┌────────

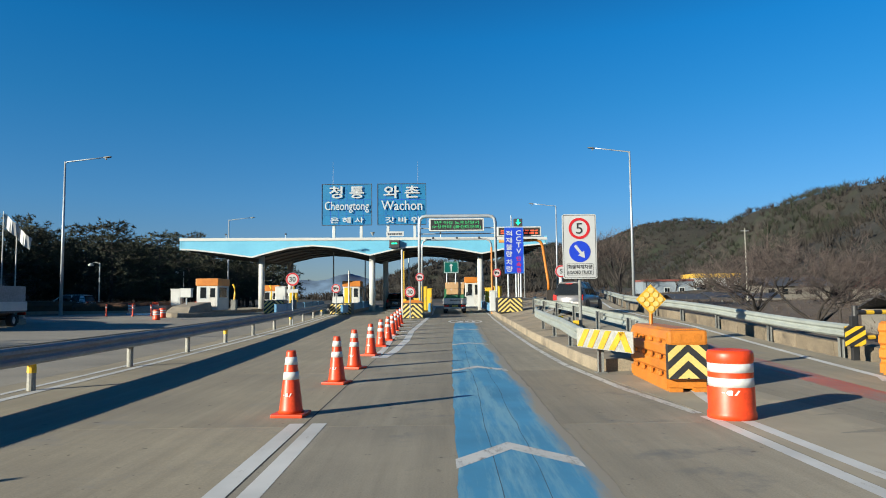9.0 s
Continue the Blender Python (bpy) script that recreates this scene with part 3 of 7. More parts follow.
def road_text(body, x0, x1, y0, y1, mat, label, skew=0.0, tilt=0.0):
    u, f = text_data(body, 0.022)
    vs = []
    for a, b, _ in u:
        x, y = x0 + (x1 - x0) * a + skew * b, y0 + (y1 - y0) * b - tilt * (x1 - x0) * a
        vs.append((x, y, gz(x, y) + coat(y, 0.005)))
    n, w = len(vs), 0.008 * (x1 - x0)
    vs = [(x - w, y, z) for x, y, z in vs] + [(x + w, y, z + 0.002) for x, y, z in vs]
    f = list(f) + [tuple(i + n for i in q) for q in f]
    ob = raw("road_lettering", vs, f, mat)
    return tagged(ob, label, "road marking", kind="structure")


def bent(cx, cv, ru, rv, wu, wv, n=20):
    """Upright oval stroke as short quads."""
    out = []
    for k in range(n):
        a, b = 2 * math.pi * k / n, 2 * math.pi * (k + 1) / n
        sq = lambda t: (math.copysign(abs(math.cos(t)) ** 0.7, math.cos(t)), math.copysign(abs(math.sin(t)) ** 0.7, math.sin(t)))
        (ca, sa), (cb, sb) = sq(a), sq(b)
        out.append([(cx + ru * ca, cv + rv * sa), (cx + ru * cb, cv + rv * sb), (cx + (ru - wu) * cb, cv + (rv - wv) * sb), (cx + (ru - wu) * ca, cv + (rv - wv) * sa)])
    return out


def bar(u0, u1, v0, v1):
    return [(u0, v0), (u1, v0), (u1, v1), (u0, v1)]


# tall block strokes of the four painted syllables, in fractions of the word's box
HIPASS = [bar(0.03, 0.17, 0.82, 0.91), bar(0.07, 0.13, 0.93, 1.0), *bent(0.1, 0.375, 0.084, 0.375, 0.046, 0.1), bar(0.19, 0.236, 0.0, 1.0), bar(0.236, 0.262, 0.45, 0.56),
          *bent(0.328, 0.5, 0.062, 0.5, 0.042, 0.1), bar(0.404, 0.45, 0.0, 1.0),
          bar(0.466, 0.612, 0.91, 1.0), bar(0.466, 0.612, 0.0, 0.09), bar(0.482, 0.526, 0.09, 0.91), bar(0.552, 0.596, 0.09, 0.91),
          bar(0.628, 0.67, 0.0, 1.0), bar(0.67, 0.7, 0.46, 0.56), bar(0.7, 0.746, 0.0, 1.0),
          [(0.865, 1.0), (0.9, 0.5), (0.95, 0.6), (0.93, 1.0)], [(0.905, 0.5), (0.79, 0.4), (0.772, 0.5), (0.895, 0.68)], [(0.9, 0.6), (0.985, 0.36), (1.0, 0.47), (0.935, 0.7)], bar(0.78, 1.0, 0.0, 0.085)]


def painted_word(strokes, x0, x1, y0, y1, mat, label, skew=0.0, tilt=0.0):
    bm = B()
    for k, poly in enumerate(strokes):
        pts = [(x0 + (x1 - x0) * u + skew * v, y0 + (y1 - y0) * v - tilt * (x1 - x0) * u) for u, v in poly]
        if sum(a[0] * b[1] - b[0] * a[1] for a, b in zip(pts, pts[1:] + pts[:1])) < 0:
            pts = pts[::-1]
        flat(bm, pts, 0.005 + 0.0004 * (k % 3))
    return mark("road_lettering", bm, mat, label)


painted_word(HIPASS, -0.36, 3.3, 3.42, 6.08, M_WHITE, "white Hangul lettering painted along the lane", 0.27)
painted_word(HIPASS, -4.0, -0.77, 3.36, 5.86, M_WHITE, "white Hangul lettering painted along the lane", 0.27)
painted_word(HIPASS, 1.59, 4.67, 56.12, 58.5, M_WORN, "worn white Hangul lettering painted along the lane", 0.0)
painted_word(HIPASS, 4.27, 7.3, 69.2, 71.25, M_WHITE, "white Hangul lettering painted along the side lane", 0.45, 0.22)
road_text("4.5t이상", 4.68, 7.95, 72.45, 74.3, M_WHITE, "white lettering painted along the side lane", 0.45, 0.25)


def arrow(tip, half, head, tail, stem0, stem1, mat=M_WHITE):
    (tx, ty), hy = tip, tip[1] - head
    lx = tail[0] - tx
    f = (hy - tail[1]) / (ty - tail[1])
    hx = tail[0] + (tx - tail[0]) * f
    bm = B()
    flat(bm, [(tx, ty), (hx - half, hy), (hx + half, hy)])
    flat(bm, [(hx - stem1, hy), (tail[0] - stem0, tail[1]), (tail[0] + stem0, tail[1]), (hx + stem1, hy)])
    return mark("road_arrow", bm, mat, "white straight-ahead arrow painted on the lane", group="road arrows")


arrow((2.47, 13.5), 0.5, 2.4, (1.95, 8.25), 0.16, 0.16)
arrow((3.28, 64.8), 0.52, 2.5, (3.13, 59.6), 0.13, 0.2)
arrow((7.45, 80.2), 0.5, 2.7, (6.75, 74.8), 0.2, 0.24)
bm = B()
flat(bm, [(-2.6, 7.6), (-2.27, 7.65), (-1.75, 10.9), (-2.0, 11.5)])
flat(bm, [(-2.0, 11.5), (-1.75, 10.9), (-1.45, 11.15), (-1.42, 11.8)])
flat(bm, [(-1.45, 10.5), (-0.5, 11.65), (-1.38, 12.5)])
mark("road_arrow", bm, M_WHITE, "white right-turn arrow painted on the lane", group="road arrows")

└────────

■ **Aim**
Make an exact copy of the data above, pictures excluded.

■ **Answer to the exercise**
9.0 s
Continue the Blender Python (bpy) script that recreates this scene with part 3 of 7. More parts follow.
def road_text(body, x0, x1, y0, y1, mat, label, skew=0.0, tilt=0.0):
    u, f = text_data(body, 0.022)
    vs = []
    for a, b, _ in u:
        x, y = x0 + (x1 - x0) * a + skew * b, y0 + (y1 - y0) * b - tilt * (x1 - x0) * a
        vs.append((x, y, gz(x, y) + coat(y, 0.005)))
    n, w = len(vs), 0.008 * (x1 - x0)
    vs = [(x - w, y, z) for x, y, z in vs] + [(x + w, y, z + 0.002) for x, y, z in vs]
    f = list(f) + [tuple(i + n for i in q) for q in f]
    ob = raw("road_lettering", vs, f, mat)
    return tagged(ob, label, "road marking", kind="structure")


def bent(cx, cv, ru, rv, wu, wv, n=20):
    """Upright oval stroke as short quads."""
    out = []
    for k in range(n):
        a, b = 2 * math.pi * k / n, 2 * math.pi * (k + 1) / n
        sq = lambda t: (math.copysign(abs(math.cos(t)) ** 0.7, math.cos(t)), math.copysign(abs(math.sin(t)) ** 0.7, math.sin(t)))
        (ca, sa), (cb, sb) = sq(a), sq(b)
        out.append([(cx + ru * ca, cv + rv * sa), (cx + ru * cb, cv + rv * sb), (cx + (ru - wu) * cb, cv + (rv - wv) * sb), (cx + (ru - wu) * ca, cv + (rv - wv) * sa)])
    return out


def bar(u0, u1, v0, v1):
    return [(u0, v0), (u1, v0), (u1, v1), (u0, v1)]


# tall block strokes of the four painted syllables, in fractions of the word's box
HIPASS = [bar(0.03, 0.17, 0.82, 0.91), bar(0.07, 0.13, 0.93, 1.0), *bent(0.1, 0.375, 0.084, 0.375, 0.046, 0.1), bar(0.19, 0.236, 0.0, 1.0), bar(0.236, 0.262, 0.45, 0.56),
          *bent(0.328, 0.5, 0.062, 0.5, 0.042, 0.1), bar(0.404, 0.45, 0.0, 1.0),
          bar(0.466, 0.612, 0.91, 1.0), bar(0.466, 0.612, 0.0, 0.09), bar(0.482, 0.526, 0.09, 0.91), bar(0.552, 0.596, 0.09, 0.91),
          bar(0.628, 0.67, 0.0, 1.0), bar(0.67, 0.7, 0.46, 0.56), bar(0.7, 0.746, 0.0, 1.0),
          [(0.865, 1.0), (0.9, 0.5), (0.95, 0.6), (0.93, 1.0)], [(0.905, 0.5), (0.79, 0.4), (0.772, 0.5), (0.895, 0.68)], [(0.9, 0.6), (0.985, 0.36), (1.0, 0.47), (0.935, 0.7)], bar(0.78, 1.0, 0.0, 0.085)]


def painted_word(strokes, x0, x1, y0, y1, mat, label, skew=0.0, tilt=0.0):
    bm = B()
    for k, poly in enumerate(strokes):
        pts = [(x0 + (x1 - x0) * u + skew * v, y0 + (y1 - y0) * v - tilt * (x1 - x0) * u) for u, v in poly]
        if sum(a[0] * b[1] - b[0] * a[1] for a, b in zip(pts, pts[1:] + pts[:1])) < 0:
            pts = pts[::-1]
        flat(bm, pts, 0.005 + 0.0004 * (k % 3))
    return mark("road_lettering", bm, mat, label)


painted_word(HIPASS, -0.36, 3.3, 3.42, 6.08, M_WHITE, "white Hangul lettering painted along the lane", 0.27)
painted_word(HIPASS, -4.0, -0.77, 3.36, 5.86, M_WHITE, "white Hangul lettering painted along the lane", 0.27)
painted_word(HIPASS, 1.59, 4.67, 56.12, 58.5, M_WORN, "worn white Hangul lettering painted along the lane", 0.0)
painted_word(HIPASS, 4.27, 7.3, 69.2, 71.25, M_WHITE, "white Hangul lettering painted along the side lane", 0.45, 0.22)
road_text("4.5t이상", 4.68, 7.95, 72.45, 74.3, M_WHITE, "white lettering painted along the side lane", 0.45, 0.25)


def arrow(tip, half, head, tail, stem0, stem1, mat=M_WHITE):
    (tx, ty), hy = tip, tip[1] - head
    lx = tail[0] - tx
    f = (hy - tail[1]) / (ty - tail[1])
    hx = tail[0] + (tx - tail[0]) * f
    bm = B()
    flat(bm, [(tx, ty), (hx - half, hy), (hx + half, hy)])
    flat(bm, [(hx - stem1, hy), (tail[0] - stem0, tail[1]), (tail[0] + stem0, tail[1]), (hx + stem1, hy)])
    return mark("road_arrow", bm, mat, "white straight-ahead arrow painted on the lane", group="road arrows")


arrow((2.47, 13.5), 0.5, 2.4, (1.95, 8.25), 0.16, 0.16)
arrow((3.28, 64.8), 0.52, 2.5, (3.13, 59.6), 0.13, 0.2)
arrow((7.45, 80.2), 0.5, 2.7, (6.75, 74.8), 0.2, 0.24)
bm = B()
flat(bm, [(-2.6, 7.6), (-2.27, 7.65), (-1.75, 10.9), (-2.0, 11.5)])
flat(bm, [(-2.0, 11.5), (-1.75, 10.9), (-1.45, 11.15), (-1.42, 11.8)])
flat(bm, [(-1.45, 10.5), (-0.5, 11.65), (-1.38, 12.5)])
mark("road_arrow", bm, M_WHITE, "white right-turn arrow painted on the lane", group="road arrows")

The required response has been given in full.